The Position Map is advised to be half of the final texture map resolution. This map is just a gradient, has no influence on resolution, and is used only by Substance Painter generators. It does not make much difference if it is baked in 16-bit or 8-bit Color so it is rather up to your preference.
Ambient Occlusion Map, Curvature Map, and Thickness Map are advised to be the same resolution as the final texture map, which is 16-bit Greyscale.
World Space Normal Map and ID Map are advised to be the same resolution as the final texture map, 16-bit Color.
It is impossible to set these parameters independently for each Baked Map in Substance Painter before the baking process, therefore after you bake them they should be exported as 16-bit PNG files using the standard “Mesh Maps” preset.
Each map should then be edited in any appropriate image editing software of your choice. After saving maps with the parameters mentioned above you can import them back to Substance Painter and assign them to appropriate slots in the Mesh Maps section of the Texture Set Settings.
You’re all done! Not only will it optimize the file size of the project but it will increase the performance of the processes that use these baked maps. It will also decrease the project file memory footprint. Do not forget to use the File > Clean function to completely get rid of your originally baked maps (see the description of this function below in this article).
Texturing Workflow Optimizations
When texturing using Substance Painter it is wise to always keep in mind that project files should be as little as possible and the graphics card’s memory should be used as little as possible. However, the size of the file on the disk might not be the subject of concern as much as its footprint in the memory of your graphics card because upon reaching the end of available memory on your graphics card, a part of textures will be stored in your system memory. In this case, Substance Painter will slow down the process of texturing drastically until you decrease the current working texture resolution (good for us we can export textures in any resolution without losing quality but who wants to decrease working resolution anyway). Below are some hints that should allow you to make your project file smaller and use less of the memory of your graphics card.
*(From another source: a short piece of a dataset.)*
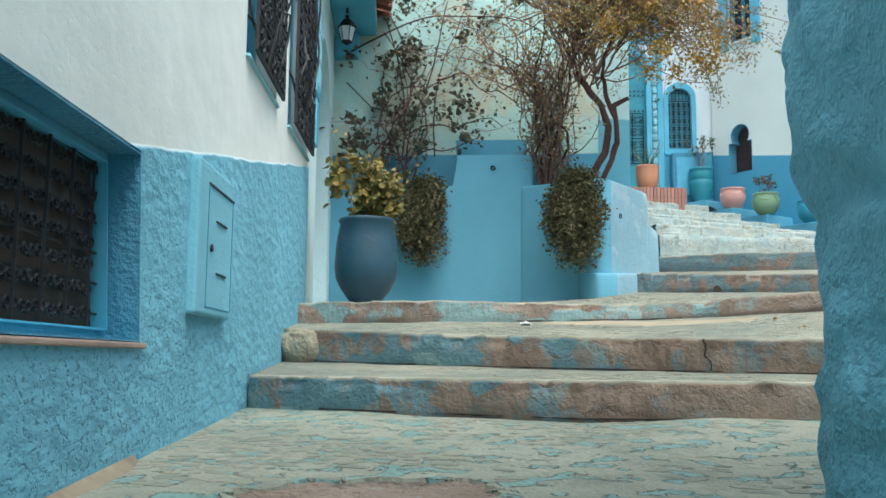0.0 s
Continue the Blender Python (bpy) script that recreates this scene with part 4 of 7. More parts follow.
def framed_window(parent, m, x0, x1, z0, z1, trim=0.13, glass=None, grille="bars", below=0.1, y=-0.05):
    """A window in its opening: painted jamb boards, casement, dark panes and an iron grille."""
    bm = B()
    ring_plate(bm, rect(x0, x1, z0, z1), rect(x0 + 0.05, x1 - 0.05, z0 + 0.05, z1 - 0.05), 0.10, 0.15)
    fr = part("window", bm, M_TRIM, parent, "", m=m)
    for a, b in ((x0 - trim, x0 - 0.003), (x1 + 0.003, x1 + trim)):
        bm = B()
        box(bm, a, b, y, 0.03, z0 - below, z1 + 0.1, 0.008)
        part("jamb_board", bm, M_TRIM, fr)
    bm = B()
    plate(bm, rect(x0 + 0.05, x1 - 0.05, z0 + 0.05, z1 - 0.05), 0.125, 0.13)
    part("pane", bm, M_GLASS if grille == "scroll" else M_SHUTTER, fr)
    bm = B()
    cx = (x0 + x1) / 2
    box(bm, cx - 0.03, cx + 0.03, 0.09, 0.124, z0 + 0.05, z1 - 0.05)
    part("mullion", bm, M_TRIM, fr)
    bm = B()
    box(bm, x0 - 0.02, x1 + 0.02, -0.06, 0.09, z0 - 0.04, z0 - 0.002, 0.006)
    part("sill", bm, M_WHITE, fr)
    bm = scroll_grille(x0 + 0.03, x1 - 0.03, z0 + 0.03, z1 - 0.03, 0.03, max(2, int((x1 - x0) / 0.2)), max(3, int((z1 - z0) / 0.24)), 0.006) if grille == "scroll" else bar_grille(rect(x0 + 0.03, x1 - 0.03, z0 + 0.03, z1 - 0.03), 0.03, 0.09, 0.007, 5)
    part("grille", bm, M_IRON, fr)
    return fr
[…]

While you use Paint Layers (it is equally applicable to materials and masks) make more strokes without pulling your stylus off the tablet whenever possible. It will make your project file smaller and will use less of the memory of your graphics card.
Anchors are not just a very useful feature that allows you to use already existing masks and create variations on their basis but it is also a way to save some graphics card’s memory and disk space.
Anchors serve the same purpose as shortcuts to the files in Microsoft Windows operating system. They do not contain any data except target object location. Another analogy 3D artists are familiar with is an Instance of an object: Instance (like the Anchor) does not take even nearly as much memory to store its properties as the object itself because it contains only the link to the object and inherits its parameters. Using the Anchors is not a matter of taste but rather a matter of rationality.
Substance Painter allows you to hide the content of certain layers or folders in the viewport. Hiding them allows you to compare a couple of versions of textures and save you an option for the future to choose from if you are not sure what the best option is right now. However, when you have finished the project and there are no more alterations to be made to the project file it is wise to check your folders and layers for hidden ones and delete them in order to decrease the project file size. If someone pays you for a Substance Painter project file it is moreover important to have clean folders/layers structure without any garbage because other people might work on it afterward.
Imported Masks and Stencil Images Resolution
When masking or using stencils you might want to use a picture from the Internet. There is a wide variety of image resolutions and usually, we use any of them not really caring if they truly meet our needs or if they are big enough. However, it would be wise to change the imported mask/stencil resolution so it would correspond to the final texture map resolution.
For example, there is no need to import the whole 8K texture as a mask if you intend to export a 1K texture map at the end. An 8K mask/stencil will take a lot of space in your project file and you will not profit from its crispiness in any way unless your final texture map is 4K or above. Instead, you may decrease resolution or crop a part of the imported image resaving it in 2K (in case the final texture map is 1K). This will give you a good quality mask/stencil meanwhile the project file will not grow a lot.
Getting Rid of Unused Resources
When texturing you might import certain resources like masks, stencils, baked maps, or other kinds of resources supported by Substance Painter. However, at the end of the texturing process, you might end up with some resources being not used at all. In this case, the project file should be cleaned. To clean the project file select File > Clean.
Before using this function make sure you have already assigned all imported resources you need to appropriate layers/masks otherwise you will have to import them again if needed. You might use this function from time to time but it is highly recommended to use it before saving the final version of the project file to make sure no unneeded (i.e. garbage in all senses) resources are saved to it occupying drive space and memory while the scene is loaded.
Save and Compact
When you use the Ctrl+S combination the project file archive can be fragmented a lot. While this will not lead to project file corruption this can introduce empty spaces in the project file which leads to an unnecessary increase in file size. However, there is a function in Substance Painter that rebuilds the project file compacting its content – Save and Compact.
Depending on how actively you work on your project it should be used from time to time. It does defragment data within a single file. I would recommend using it each time you save a project file before closing it.
In case you work with a project file created in an earlier version of Substance Painter there is a chance some of Painter’s resources have been updated in the latest version and therefore project file contains outdated resources (brushes, maps, shaders, etc.). To check if there are new versions of the resources used in your project file you can launch Resources Updater.
In Resource Updater you can check if some of the shelf resources or shaders have been outdated and update them to their latest versions. It would be easier to do if you select “Outdated” in the Status dropdown menu.
You will then see the list of outdated resources which might be updated with the “Update” button on the right side of each resource. Updating resources to the most recent version serves the same purpose as updating the Substance Painter itself – fixing bugs, optimizing performance and visual quality.